6)Pressure-based solver
7)Incompressible flow assumption (as M<0.3)
8)Operating pressure: 101325Pa Gauge pressure: 0Pa

Mesh:
1)Farfield: 100*chord
2)Number of elements:280000 (Max skewness:0.82, Min orth quality: 0.12)
3)Main-body & slat wall mesh size: 10-3 m
4)Max edge size: 2m
5)Growth rate: 1.1
6)Triangle elements in the inner region (~4*chord away from the airfoil). Quad-dominant meshing method for the outer region.



Best regards,
Etienne

Etienne145 November 4, 2015 06:09

Apparently, nobody can help me. After some researches I think I found some explanation on the physics of the phenomenon observed.

Maybe it could help for others...


Negative drag on main body: In my point of view the presence of the slat induces a pressure decrease downstream of it. As a result, a pressure loss appears in a region where the faces normal vectors are oriented "on average" in the direction opposite to Uinf. The negative drag could then be generated by this pressure effect near the leading edge of the main body.
However on the entire structure (slat + main-body), the total drag is positive.
You can see on the Cp figure that the stagnation point on the main-body is located on the intrados. Normally for a "single-element airfoil", I think would observe a stagnation point location more closer to the leading edge.

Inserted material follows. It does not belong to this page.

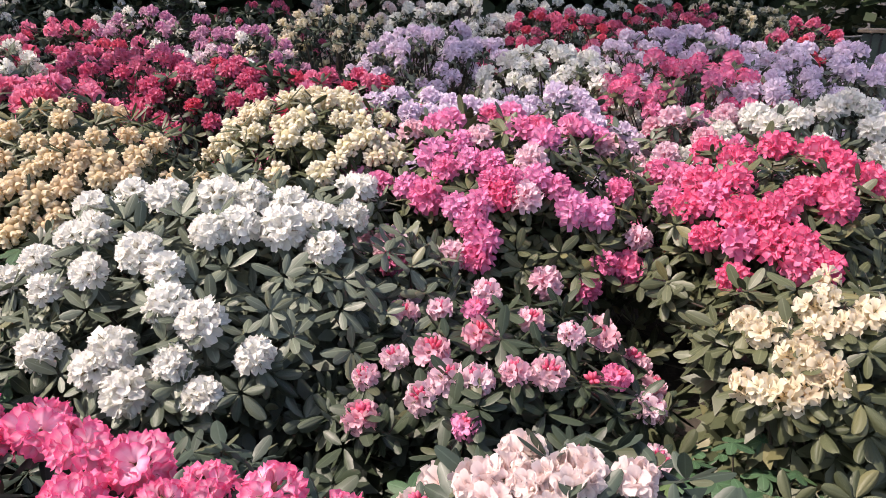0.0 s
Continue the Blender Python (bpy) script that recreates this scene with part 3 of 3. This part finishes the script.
# ---------------------------------------------------------------- the beds, farther off
FAR = [
    ("crimson-red rhododendron behind the yellow one", "crimson", "star", -1.35, 5.2, 0.85, 0.55, 1.12, 60, "dark"),
    ("bright crimson rhododendron with dense trusses", "crimson", "star", -2.2, 5.7, 0.75, 0.6, 1.18, 60, "dark"),
    ("dark red rhododendron with half-open trusses", "crimson", "star", -0.55, 5.0, 0.6, 0.55, 1.08, 40, "dark"),
    ("crimson rhododendron in a dense mass", "crimson", "star", -3.1, 6.6, 0.8, 0.6, 1.28, 60, "dark"),
    ("dusky mauve rhododendron with small trusses", "mauve", "star", -2.6, 7.5, 0.95, 0.6, 1.38, 70, "dark"),
    ("dusky pink rhododendron with small trusses", "mauve", "star", -1.6, 6.7, 0.6, 0.5, 1.28, 36, "dark"),
    ("creamy white rhododendron with nodding flowers", "cream", "bell", -0.95, 7.4, 0.95, 0.65, 1.42, 80, "dark"),
    ("white rhododendron beyond the cream one", "white", "ball", 0.2, 8.6, 1.0, 0.6, 1.48, 70, "dark"),
    ("large lavender rhododendron with round trusses", "lavender", "ball", 0.10, 6.6, 0.85, 0.6, 1.30, 75, "grey"),
    ("low pale lavender rhododendron with round trusses", "lavender", "ball", -0.05, 4.75, 0.6, 0.45, 0.98, 40, "grey"),
    ("white rhododendron with loose starry trusses", "white", "star", 0.95, 5.7, 0.75, 0.5, 1.16, 70, "olive"),
    ("lavender rhododendron low between its neighbours", "lavender", "ball", 0.75, 4.6, 0.6, 0.45, 0.95, 36, "grey"),
    ("deep crimson rhododendron in full flower", "crimson", "ball", 1.45, 8.2, 0.9, 0.7, 1.36, 80, "dark"),
    ("crimson rhododendron behind the lavender mass", "crimson", "ball", 2.9, 9.4, 0.9, 0.7, 1.42, 60, "dark"),
    ("strawberry-pink rhododendron in full flower", "pink_red", "ball", 1.72, 5.2, 0.8, 0.6, 1.16, 75, "olive"),
    ("low pale pink rhododendron among taller ones", "pink_pale", "ball", 1.55, 4.2, 0.5, 0.4, 0.95, 30, "grey"),
    ("lavender rhododendron in a long low mass", "lavender", "ball", 2.4, 7.2, 1.15, 0.6, 1.24, 80, "grey"),
    ("broad lavender rhododendron with round trusses", "lavender", "ball", 2.75, 5.2, 0.95, 0.8, 1.20, 95, "grey"),
    ("white rhododendron with bluish-white trusses", "white", "ball", 2.0, 3.95, 0.75, 0.5, 1.04, 50, "grey"),
    ("crimson rhododendron beside the fence", "crimson", "ball", 3.78, 7.70, 0.48, 0.5, 1.33, 46, "dark"),
    ("creamy yellow rhododendron at the back", "cream", "bell", 4.2, 10.8, 1.3, 0.8, 1.50, 80, "olive"),
    ("white rhododendron at the back of the bed", "white", "star", 1.6, 10.6, 1.2, 0.7, 1.48, 70, "dark"),
    ("white rhododendron far back in the bed", "white", "ball", 3.0, 11.6, 1.0, 0.7, 1.52, 50, "dark"),
    ("blush rhododendron far back in the bed", "blush", "star", -0.9, 10.2, 1.2, 0.7, 1.55, 60, "dark"),
    ("ivory-cream rhododendron beside the scarlet one", "cream", "bell", -4.85, 3.75, 0.95, 0.65, 1.20, 105, "dark"),
    ("magenta-pink rhododendron with loose trusses", "magenta", "star", -5.3, 2.75, 0.75, 0.6, 1.10, 34, "dark"),
    ("white rhododendron with loose trusses over dark leaves", "white", "star", -6.6, 2.9, 0.9, 0.8, 1.20, 50, "dark"),
    ("red rhododendron, low and dark", "red", "star", -4.9, 1.75, 0.6, 0.5, 0.92, 26, "dark"),
    ("dull red rhododendron in the shade", "red", "star", -6.3, 5.6, 0.9, 0.7, 1.18, 50, "dark"),
    ("small lilac rhododendron in the shade", "lilac", "star", -5.2, 5.0, 0.55, 0.5, 1.02, 24, "dark"),
    ("rhododendron with hardly any flowers on it", "cream", "bell", -4.3, 5.2, 0.7, 0.6, 1.05, 5, "olive"),
    ("red rhododendron with few trusses", "red", "star", -3.75, 3.75, 0.5, 0.45, 0.86, 16, "dark"),
    ("white rhododendron behind the lavender one", "white", "star", -3.55, 5.95, 0.75, 0.5, 1.28, 36, "grey"),
]
for i, (label, kind, form, x, y, rx, ry, top, count, leaf) in enumerate(FAR):
    low = ground_height(x, y) + 0.3
    level = "mid" if math.hypot(x, y) < 5.4 else "far"
    rhododendron(label, kind, form, (x, y, low), (rx, ry, top - low), scatter=int(count * (1.5 if kind in ("red", "crimson", "mauve", "lavender") else 1.3)), level=level, leaf=leaf, whorls=100 if level == "mid" else 75, seed=40 + i, alt={"red": ("crimson", "rose"), "crimson": ("red", "rose"), "mauve": ("lilac", "white")}.get(kind, ()),  size={"lavender": 1.12, "red": 1.0, "crimson": 1.0, "mauve": 0.95}.get(kind, 1.15), leaf_size=0.095)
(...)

Negative lift on slat: due to the slat deflection, the stagnation point on the slat is located sufficiently "high" on the extrados so that the pressure loss appears on the slat intrados. So generating negative lift on this component. However on the entire body (slat + main-body) the total lift is positive.

Does anyone agree?

fluid23 November 5, 2015 11:00

Are you sure you are extracting forces parallel and normal to the freestream flow direction and not the chord line? It's a simple mistake, but one I have definitely been guilty of in the past. You can switch between normal/axial and lift/drag using an euler rotation that essentially breaks down to this:

Cl=Cn*cos(AoA)-Ca*sin(AoA)
Cd=Cn*sin(AoA)+Cd*cos(AoA)

Also, just glancing at your mesh... It doesn't look like you have done much of anything to resolve your wake. That could also be a source of error.

Etienne145 November 9, 2015 03:31

Thanks a lot for your advices. I checked once more but I extracted forces parallel and normal to the freestream flow direction.

Indeed maybe my mesh isn't refined sufficiently to resolve the wake... I will try a local refinement. Thanks a lot!